** START OF Information provided **
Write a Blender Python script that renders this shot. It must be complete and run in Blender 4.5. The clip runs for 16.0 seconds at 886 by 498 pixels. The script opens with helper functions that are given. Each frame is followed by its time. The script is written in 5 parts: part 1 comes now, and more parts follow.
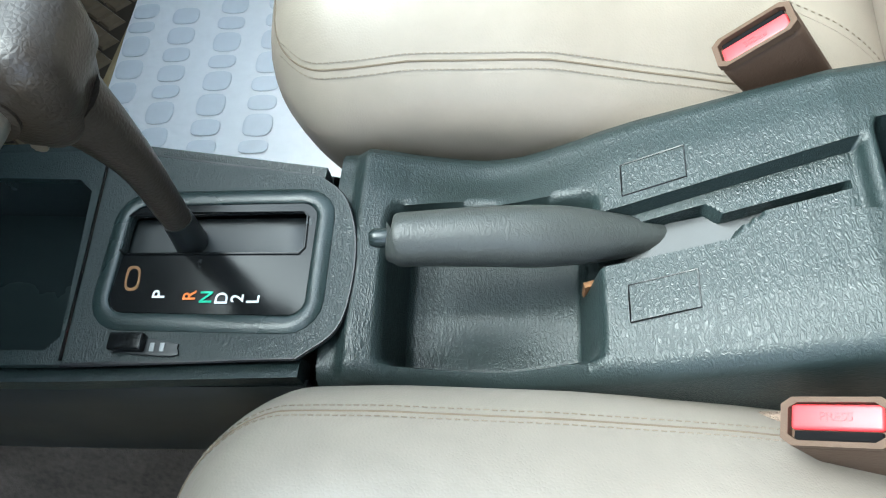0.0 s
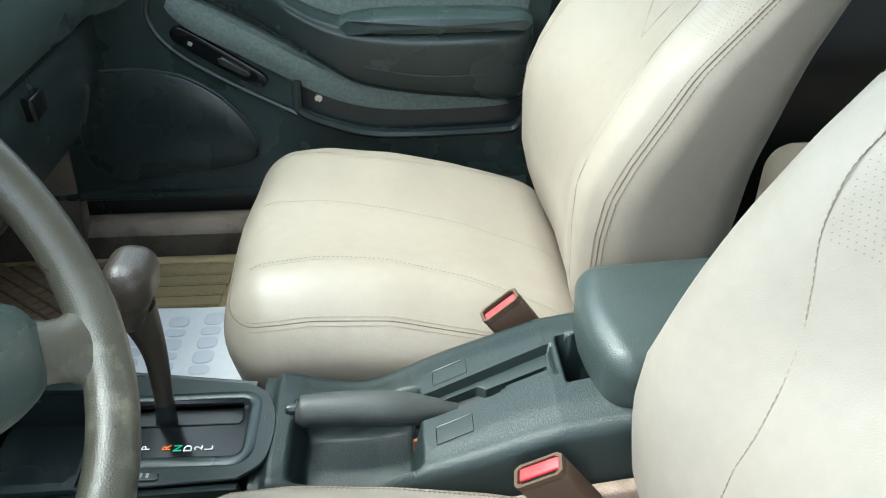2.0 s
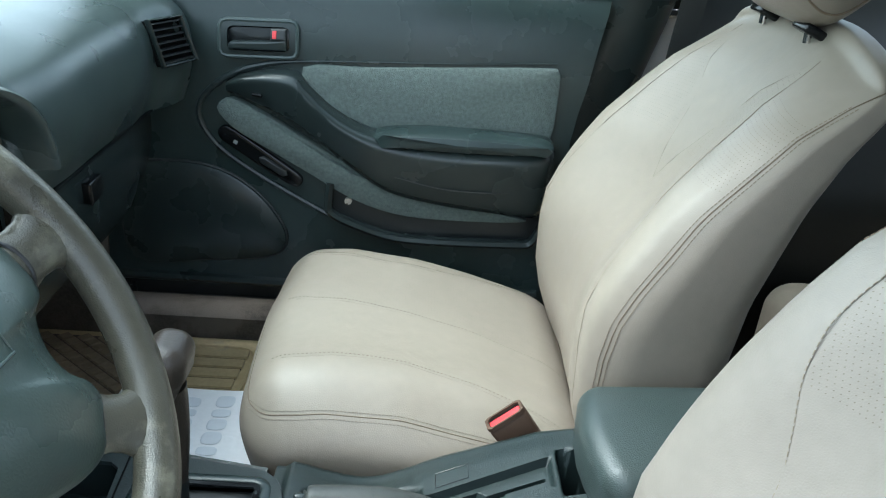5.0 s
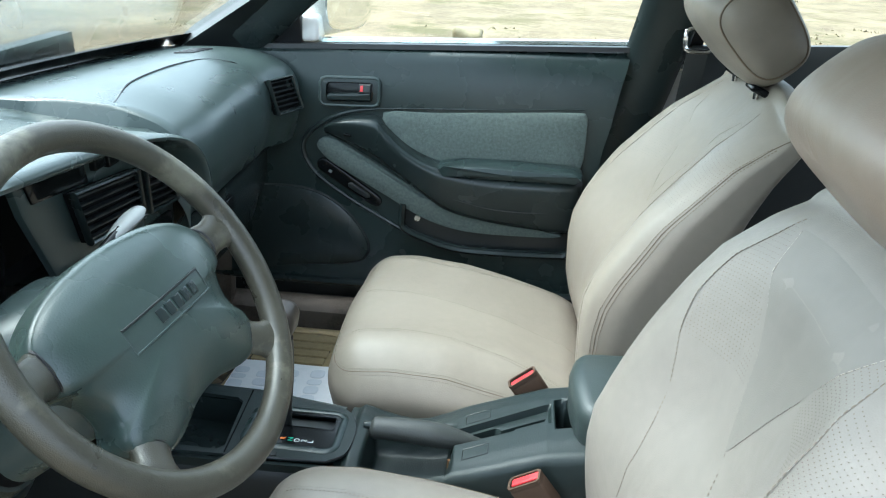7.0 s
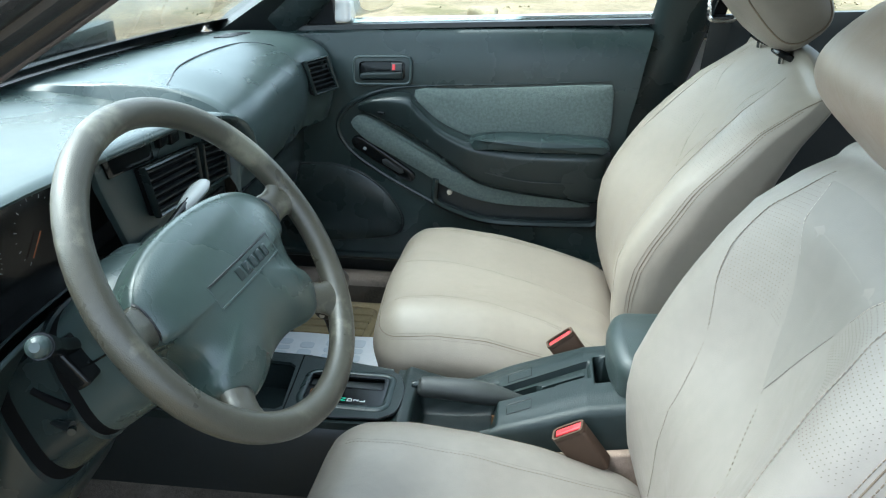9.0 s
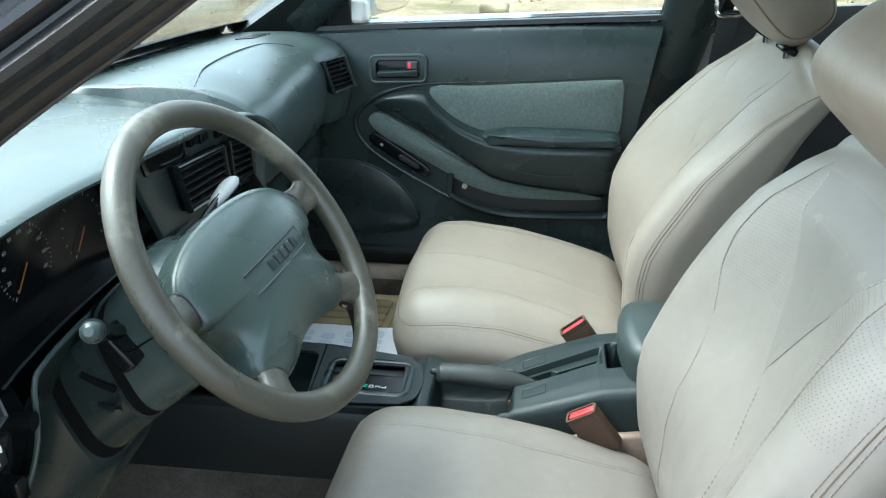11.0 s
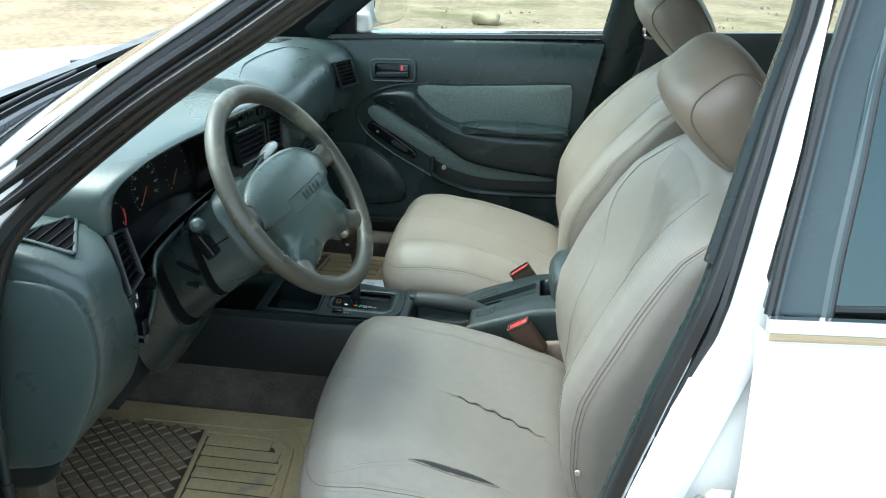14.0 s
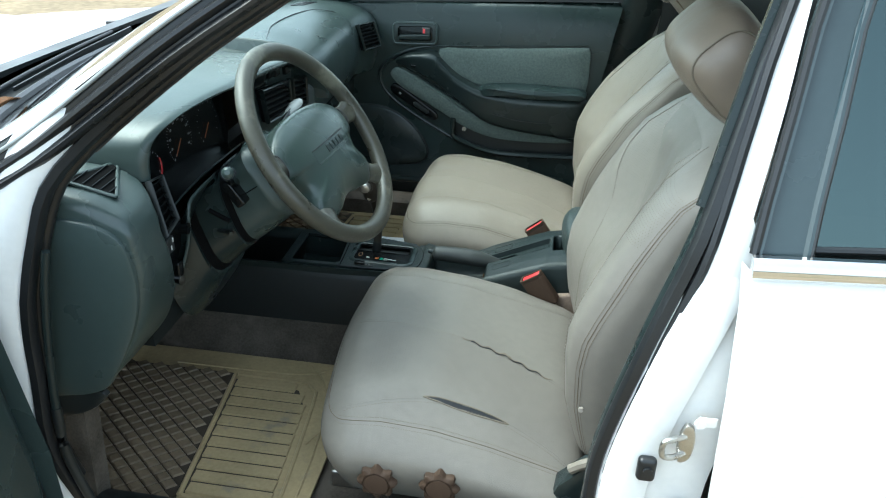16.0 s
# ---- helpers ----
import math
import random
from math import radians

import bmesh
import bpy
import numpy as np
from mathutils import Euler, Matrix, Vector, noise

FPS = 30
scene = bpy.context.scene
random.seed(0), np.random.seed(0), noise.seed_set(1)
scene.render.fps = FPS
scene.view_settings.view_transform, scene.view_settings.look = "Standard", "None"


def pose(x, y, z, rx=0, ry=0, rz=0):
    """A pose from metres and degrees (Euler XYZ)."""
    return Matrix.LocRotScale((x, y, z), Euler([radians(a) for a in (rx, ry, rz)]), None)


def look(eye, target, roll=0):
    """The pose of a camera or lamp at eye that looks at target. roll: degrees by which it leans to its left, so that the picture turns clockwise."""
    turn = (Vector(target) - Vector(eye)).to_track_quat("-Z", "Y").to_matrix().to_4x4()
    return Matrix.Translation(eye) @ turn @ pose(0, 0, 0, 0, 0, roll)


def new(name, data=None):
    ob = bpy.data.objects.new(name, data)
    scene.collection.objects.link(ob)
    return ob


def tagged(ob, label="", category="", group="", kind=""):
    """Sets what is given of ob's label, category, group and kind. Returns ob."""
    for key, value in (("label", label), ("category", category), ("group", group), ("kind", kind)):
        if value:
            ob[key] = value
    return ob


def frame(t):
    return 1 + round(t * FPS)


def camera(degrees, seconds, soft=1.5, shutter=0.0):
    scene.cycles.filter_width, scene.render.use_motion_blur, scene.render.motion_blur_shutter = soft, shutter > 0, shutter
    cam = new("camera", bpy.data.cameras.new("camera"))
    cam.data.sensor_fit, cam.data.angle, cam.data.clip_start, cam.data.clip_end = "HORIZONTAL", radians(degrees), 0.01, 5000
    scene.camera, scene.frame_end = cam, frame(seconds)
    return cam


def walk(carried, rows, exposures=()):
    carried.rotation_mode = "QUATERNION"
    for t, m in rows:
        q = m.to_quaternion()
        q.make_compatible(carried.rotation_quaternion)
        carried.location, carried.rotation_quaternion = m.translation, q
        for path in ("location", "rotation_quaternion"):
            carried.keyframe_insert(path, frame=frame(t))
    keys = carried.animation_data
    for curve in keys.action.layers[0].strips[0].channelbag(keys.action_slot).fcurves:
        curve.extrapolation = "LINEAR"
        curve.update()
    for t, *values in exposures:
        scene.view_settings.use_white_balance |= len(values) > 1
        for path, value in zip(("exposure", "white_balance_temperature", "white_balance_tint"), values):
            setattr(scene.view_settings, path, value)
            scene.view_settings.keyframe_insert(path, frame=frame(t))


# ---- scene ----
** END OF Information provided **
> What is expected: Report each line in the data that holds the word "location".

> Response to this task:
        carried.location, carried.rotation_quaternion = m.translation, q
        for path in ("location", "rotation_quaternion"):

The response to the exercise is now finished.